What is being asked>
Copy out every line that contains "name".

>> Begin Provided material

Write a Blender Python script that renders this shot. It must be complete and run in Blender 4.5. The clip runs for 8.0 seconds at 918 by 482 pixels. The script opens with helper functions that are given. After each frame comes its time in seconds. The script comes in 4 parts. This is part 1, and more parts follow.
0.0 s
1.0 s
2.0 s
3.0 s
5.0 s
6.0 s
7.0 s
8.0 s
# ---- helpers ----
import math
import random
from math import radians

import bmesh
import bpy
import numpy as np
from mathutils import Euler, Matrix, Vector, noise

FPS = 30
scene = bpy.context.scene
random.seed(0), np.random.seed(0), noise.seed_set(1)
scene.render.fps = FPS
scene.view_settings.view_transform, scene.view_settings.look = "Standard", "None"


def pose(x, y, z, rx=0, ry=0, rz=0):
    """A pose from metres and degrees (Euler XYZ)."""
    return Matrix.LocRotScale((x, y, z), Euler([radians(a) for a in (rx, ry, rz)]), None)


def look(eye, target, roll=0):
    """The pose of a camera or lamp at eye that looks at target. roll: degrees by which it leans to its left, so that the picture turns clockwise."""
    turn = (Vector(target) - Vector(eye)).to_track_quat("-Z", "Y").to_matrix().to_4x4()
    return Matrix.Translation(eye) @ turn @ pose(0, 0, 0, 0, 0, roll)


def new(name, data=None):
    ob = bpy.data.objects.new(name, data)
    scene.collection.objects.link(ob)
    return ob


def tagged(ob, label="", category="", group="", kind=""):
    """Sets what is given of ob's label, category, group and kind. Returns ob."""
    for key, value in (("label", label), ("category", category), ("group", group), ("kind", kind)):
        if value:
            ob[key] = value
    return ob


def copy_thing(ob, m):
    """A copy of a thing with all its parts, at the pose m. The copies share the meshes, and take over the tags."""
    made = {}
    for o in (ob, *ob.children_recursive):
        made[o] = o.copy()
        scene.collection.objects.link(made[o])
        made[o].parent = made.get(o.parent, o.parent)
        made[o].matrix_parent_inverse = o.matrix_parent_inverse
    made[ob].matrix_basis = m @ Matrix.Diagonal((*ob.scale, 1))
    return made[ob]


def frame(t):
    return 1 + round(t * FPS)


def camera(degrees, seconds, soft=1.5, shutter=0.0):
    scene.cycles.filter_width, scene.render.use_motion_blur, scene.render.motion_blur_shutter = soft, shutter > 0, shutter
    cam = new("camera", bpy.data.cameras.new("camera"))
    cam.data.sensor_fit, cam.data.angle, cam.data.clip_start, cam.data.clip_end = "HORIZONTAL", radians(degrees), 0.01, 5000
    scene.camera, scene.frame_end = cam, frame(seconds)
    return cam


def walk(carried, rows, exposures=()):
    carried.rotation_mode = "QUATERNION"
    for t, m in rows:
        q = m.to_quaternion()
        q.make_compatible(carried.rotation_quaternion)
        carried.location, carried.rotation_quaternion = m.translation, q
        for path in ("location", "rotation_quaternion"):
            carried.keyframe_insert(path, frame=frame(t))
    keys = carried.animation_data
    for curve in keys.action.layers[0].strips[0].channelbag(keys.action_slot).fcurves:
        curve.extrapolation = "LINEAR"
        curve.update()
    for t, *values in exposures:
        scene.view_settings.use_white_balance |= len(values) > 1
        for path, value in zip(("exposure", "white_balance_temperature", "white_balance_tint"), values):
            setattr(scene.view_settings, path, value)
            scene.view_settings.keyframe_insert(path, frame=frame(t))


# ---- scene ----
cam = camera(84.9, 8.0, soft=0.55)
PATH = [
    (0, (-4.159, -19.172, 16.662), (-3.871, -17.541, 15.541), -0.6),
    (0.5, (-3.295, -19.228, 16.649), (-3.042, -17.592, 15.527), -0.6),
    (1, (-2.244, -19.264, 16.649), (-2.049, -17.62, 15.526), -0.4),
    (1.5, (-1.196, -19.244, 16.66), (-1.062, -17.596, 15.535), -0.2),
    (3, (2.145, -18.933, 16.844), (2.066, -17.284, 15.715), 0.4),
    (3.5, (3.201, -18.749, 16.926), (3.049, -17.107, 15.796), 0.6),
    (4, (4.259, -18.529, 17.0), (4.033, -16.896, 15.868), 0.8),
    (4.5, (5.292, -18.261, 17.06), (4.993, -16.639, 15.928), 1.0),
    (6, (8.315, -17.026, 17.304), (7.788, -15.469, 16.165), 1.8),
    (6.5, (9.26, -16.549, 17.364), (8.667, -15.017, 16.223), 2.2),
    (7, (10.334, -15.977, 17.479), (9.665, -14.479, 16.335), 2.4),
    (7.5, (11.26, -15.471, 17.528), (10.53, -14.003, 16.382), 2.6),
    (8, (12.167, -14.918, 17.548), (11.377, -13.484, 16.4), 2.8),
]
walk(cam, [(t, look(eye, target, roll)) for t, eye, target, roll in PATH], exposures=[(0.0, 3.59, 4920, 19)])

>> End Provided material

Output of the exercise>
def new(name, data=None):
    ob = bpy.data.objects.new(name, data)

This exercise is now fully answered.